As she presented the award bottle to Trudeau with a symbol of the world as a stopper, she introduced Trudeau as “the spirit that shines so very brightly in this northern star”. To help them swallow that, the audience was also presented by a commercial Canadian sponsor with glasses of another star spirit, Zirkova vodka.

That turns out to be a Ukrainian brew which its owner,  John Vellinga,  called after the Ukrainian word for star, zirka (зірка). It’s also a brew for which Trudeau’s predecessor as prime minister, Stephen Harper, helped to modernize a distillery in the Ukraine, plus zero import duties on reaching the Canadian border, plus endorsement from the US-financed, Kiev-based investment fund Horizon Capital, created with State Department money by Natalie Jaresko, US diplomat turned Ukrainian finance minister turned US official again, and her protégé, a Ukrainian-Canadian named Lenna Koszarny

As the Atlantic Council ceremony got under way, the Council arranged for Zirkova to be shaken and stirred into martinis, and advertised the welcome effect this was having in this Council tweet:


Source: https://twitter.com/AtlanticCouncil/status/910263007036526592

Zirkova is one of two vodka brands of the Multiculture Bevco company, which is owned and operated from Ontario by John Vellinga and his wife Katherine. Ukrainian-Canadians, their story is that “they discovered a gem of a vodka factory located in the Cherkasy region of Ukraine, the birthplace of vodka. The factory was built in 1896 in the village of Zolotonosha to take advantage of the perfect source of artesian mineral water.”   Zolotonosha (Old Russian for golden cargo) is on a tributary running into the Dnieper River, 500 kilometres west of the Donetsk and Lugansk provinces fighting the regime whose government is in Kiev and ideological base in Lviv, 500 kilometres further west of the distillery.

Vellinga has taken the western Ukrainian side in the conflict. He claims “vodka was born in Ukraine” on the western side of the civil war lines.  In interview he also explains that the process of naming Zirkova was “big and creative” with the aim of finding a name that was “authentically Ukrainian but easy [for North Americans] to pronounce.” As for its relationship to the Russian word zirkat (ЗЫРКАТЬ), meaning “gawk”, Vellinga adds: “we weren’t concerned with Russian.”
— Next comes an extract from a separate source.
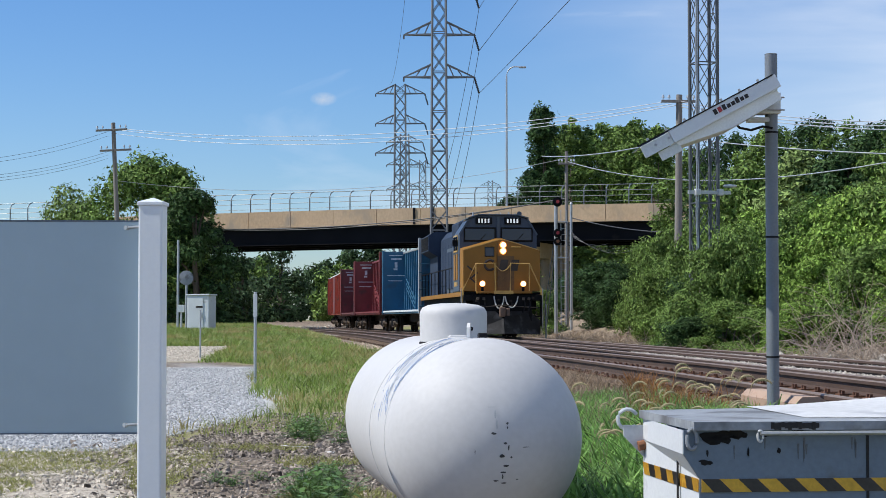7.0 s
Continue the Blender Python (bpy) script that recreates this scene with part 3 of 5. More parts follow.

Still, vodka is the Russian word on the bottle, and in the history of the spirit, there is near-unanimity in non-Russian Europe that it was first produced in Russia in the 9th century; mentioned in Russian chronicles of the 11th century; and distilled in mass quantities by the 14th century. The Wikipedia compilation refers to an 8th century Polish variant but it was evidently a type of brandy. The Ukrainian claim doesn’t get a mention.  

Zirkova vodka and Multiculture Bevco received their start-up investment from Koszarny of Horizon Capital; that is according to this report. For the story of US and Canadian government funding for west Ukrainian businesses, read the Horizon Capital story under Jaresko here.  For Koszarny’s role, with Harper’s contribution of $400 million in Canadian government funds, click to open  

Vellinga says Horizon Capital did not invest in his company because it can only invest in companies in the Ukraine, and is not allowed to invest in alcohol production. He also denies the Zirkova colours are those of Pravy Sektor. “They are the traditional colours – black earth, red roots – which you will find on Ukrainian embroidery.”

In a pitch  Vellinga (right) made to Ontario investors in 2015, he mentions that he started the EBS consultancy in the Ukraine when he was living in the country. In her current Horizon Capital bio, Koszarny claims she “co-founded a leading consulting firm in Ukraine, EBS, in 1998.”  Vellinga’s pitch acknowledged that the only demand for Zirkova vodka used to be the Ukrainian-Canadians. But in order to generate significant growth in demand, and the billion-dollar takeoff  in brand value Vellinga and his investors are hoping for, Ukrainians aren’t the target. Instead, women aged between 19 and 30, who consume vodka in mixers and cocktails, are Vellinga’s objective. He is aiming at the time when, according to Vellinga’s industry projections, 70% of all vodka consumed in North America, and possibly in the world outside Russia,  will be female.

As for the war in Ukraine, Vellinga told investors:  “Ukraine is on people’s minds. The war has affected us only in a positive way. Putin has done it for us.”